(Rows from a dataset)
## BEGIN

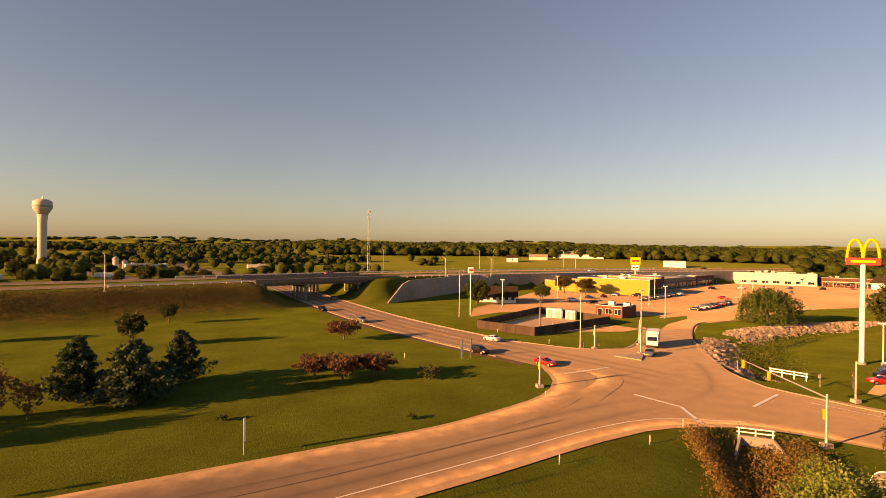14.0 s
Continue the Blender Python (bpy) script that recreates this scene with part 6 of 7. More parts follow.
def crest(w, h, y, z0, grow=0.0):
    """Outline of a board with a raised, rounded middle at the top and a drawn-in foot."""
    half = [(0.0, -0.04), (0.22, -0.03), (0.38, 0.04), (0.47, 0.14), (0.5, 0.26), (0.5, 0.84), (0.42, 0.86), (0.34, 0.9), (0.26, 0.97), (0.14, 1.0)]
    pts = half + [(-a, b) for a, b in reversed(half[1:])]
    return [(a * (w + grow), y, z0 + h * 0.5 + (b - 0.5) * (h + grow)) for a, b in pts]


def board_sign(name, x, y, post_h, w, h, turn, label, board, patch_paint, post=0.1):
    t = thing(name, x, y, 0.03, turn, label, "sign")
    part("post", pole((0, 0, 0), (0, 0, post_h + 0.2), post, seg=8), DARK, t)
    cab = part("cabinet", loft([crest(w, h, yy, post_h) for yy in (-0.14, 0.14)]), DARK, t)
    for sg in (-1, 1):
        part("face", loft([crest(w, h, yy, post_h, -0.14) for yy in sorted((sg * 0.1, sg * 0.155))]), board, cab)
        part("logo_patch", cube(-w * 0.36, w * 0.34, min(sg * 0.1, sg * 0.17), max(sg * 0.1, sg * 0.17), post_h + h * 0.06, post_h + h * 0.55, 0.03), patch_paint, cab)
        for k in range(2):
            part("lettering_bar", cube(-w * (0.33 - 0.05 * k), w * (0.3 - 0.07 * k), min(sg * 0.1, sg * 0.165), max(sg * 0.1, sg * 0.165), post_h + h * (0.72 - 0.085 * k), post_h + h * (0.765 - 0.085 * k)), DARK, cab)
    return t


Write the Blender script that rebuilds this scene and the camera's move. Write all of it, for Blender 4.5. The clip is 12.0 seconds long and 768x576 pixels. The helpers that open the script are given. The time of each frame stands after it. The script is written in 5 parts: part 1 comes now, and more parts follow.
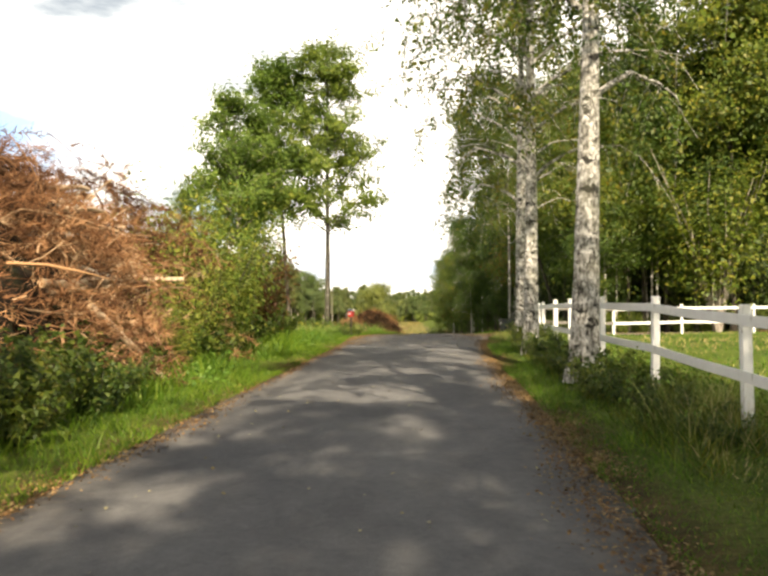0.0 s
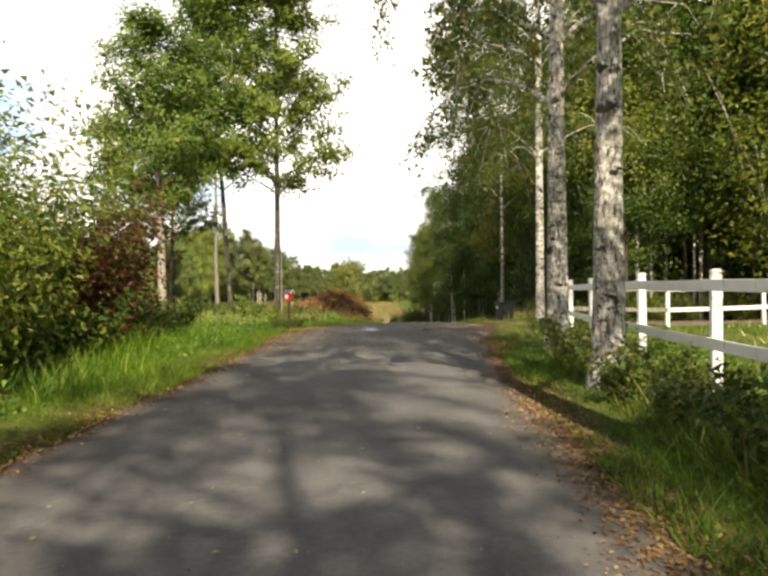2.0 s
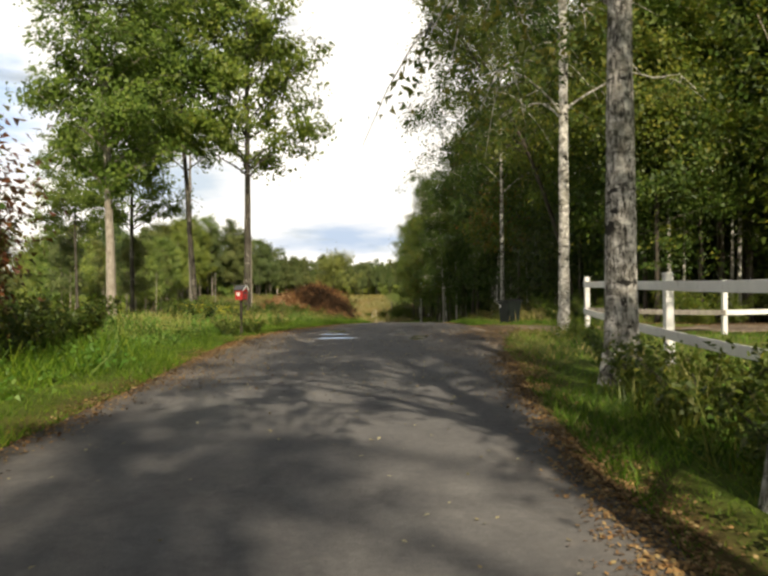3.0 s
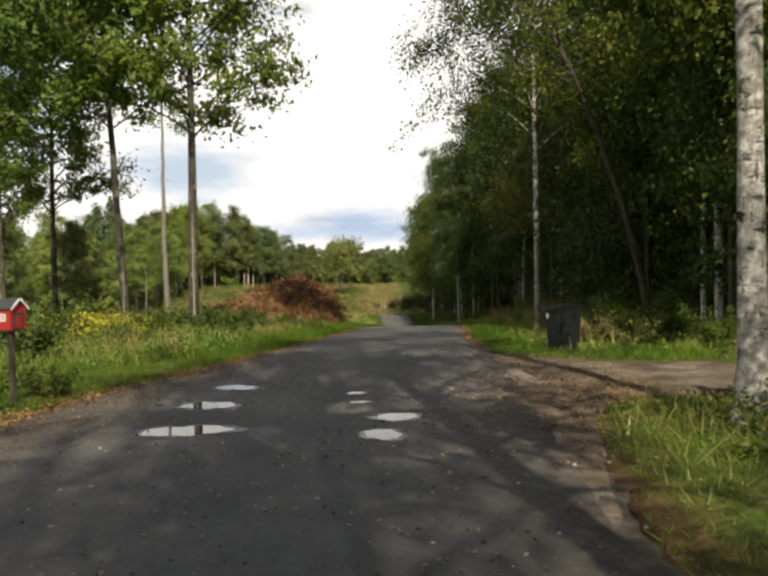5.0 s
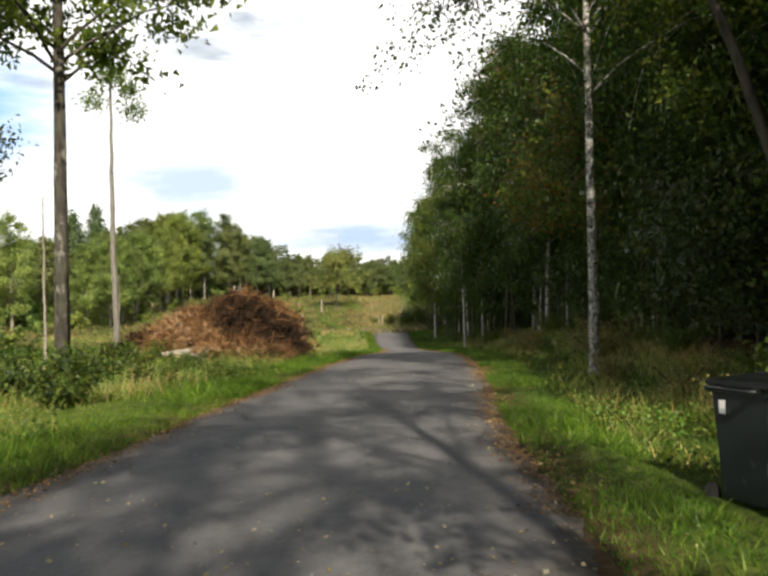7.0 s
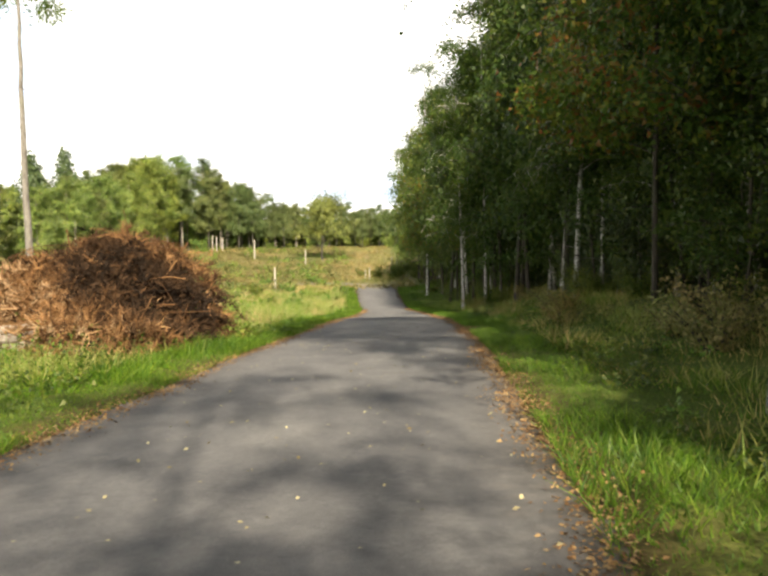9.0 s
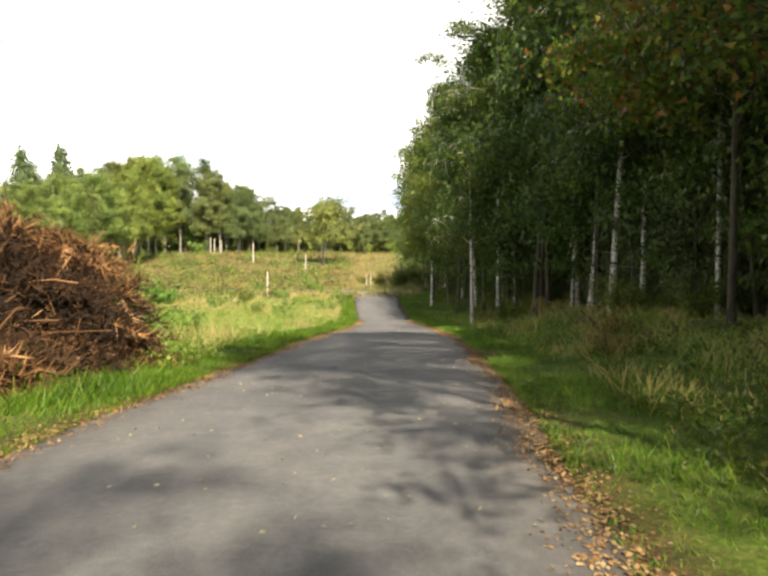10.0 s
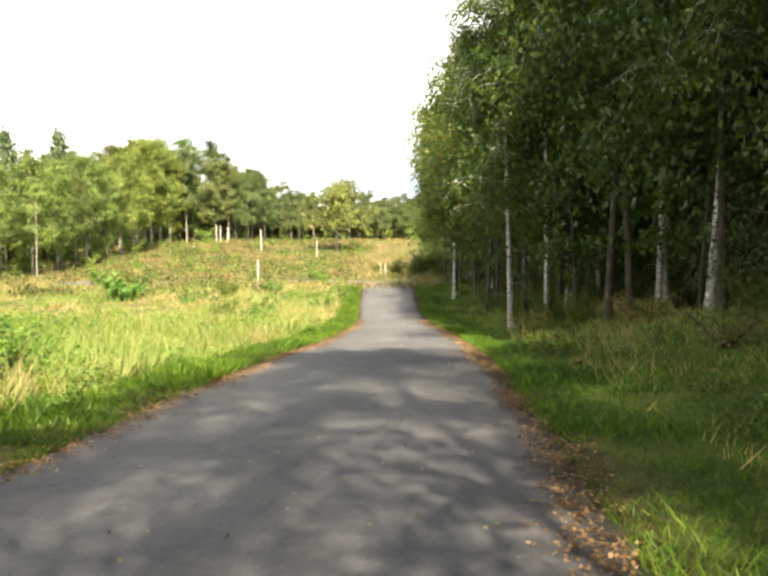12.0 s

## END

Task directions
All of the entries need to be transcribed word for word; pictures are left out.

Task solution
14.0 s
Continue the Blender Python (bpy) script that recreates this scene with part 6 of 7. More parts follow.
def crest(w, h, y, z0, grow=0.0):
    """Outline of a board with a raised, rounded middle at the top and a drawn-in foot."""
    half = [(0.0, -0.04), (0.22, -0.03), (0.38, 0.04), (0.47, 0.14), (0.5, 0.26), (0.5, 0.84), (0.42, 0.86), (0.34, 0.9), (0.26, 0.97), (0.14, 1.0)]
    pts = half + [(-a, b) for a, b in reversed(half[1:])]
    return [(a * (w + grow), y, z0 + h * 0.5 + (b - 0.5) * (h + grow)) for a, b in pts]


def board_sign(name, x, y, post_h, w, h, turn, label, board, patch_paint, post=0.1):
    t = thing(name, x, y, 0.03, turn, label, "sign")
    part("post", pole((0, 0, 0), (0, 0, post_h + 0.2), post, seg=8), DARK, t)
    cab = part("cabinet", loft([crest(w, h, yy, post_h) for yy in (-0.14, 0.14)]), DARK, t)
    for sg in (-1, 1):
        part("face", loft([crest(w, h, yy, post_h, -0.14) for yy in sorted((sg * 0.1, sg * 0.155))]), board, cab)
        part("logo_patch", cube(-w * 0.36, w * 0.34, min(sg * 0.1, sg * 0.17), max(sg * 0.1, sg * 0.17), post_h + h * 0.06, post_h + h * 0.55, 0.03), patch_paint, cab)
        for k in range(2):
            part("lettering_bar", cube(-w * (0.33 - 0.05 * k), w * (0.3 - 0.07 * k), min(sg * 0.1, sg * 0.165), max(sg * 0.1, sg * 0.165), post_h + h * (0.72 - 0.085 * k), post_h + h * (0.765 - 0.085 * k)), DARK, cab)
    return t


Write the Blender script that rebuilds this scene and the camera's move. Write all of it, for Blender 4.5. The clip is 12.0 seconds long and 768x576 pixels. The helpers that open the script are given. The time of each frame stands after it. The script is written in 5 parts: part 1 comes now, and more parts follow.
0.0 s
2.0 s
3.0 s
5.0 s
7.0 s
9.0 s
10.0 s
12.0 s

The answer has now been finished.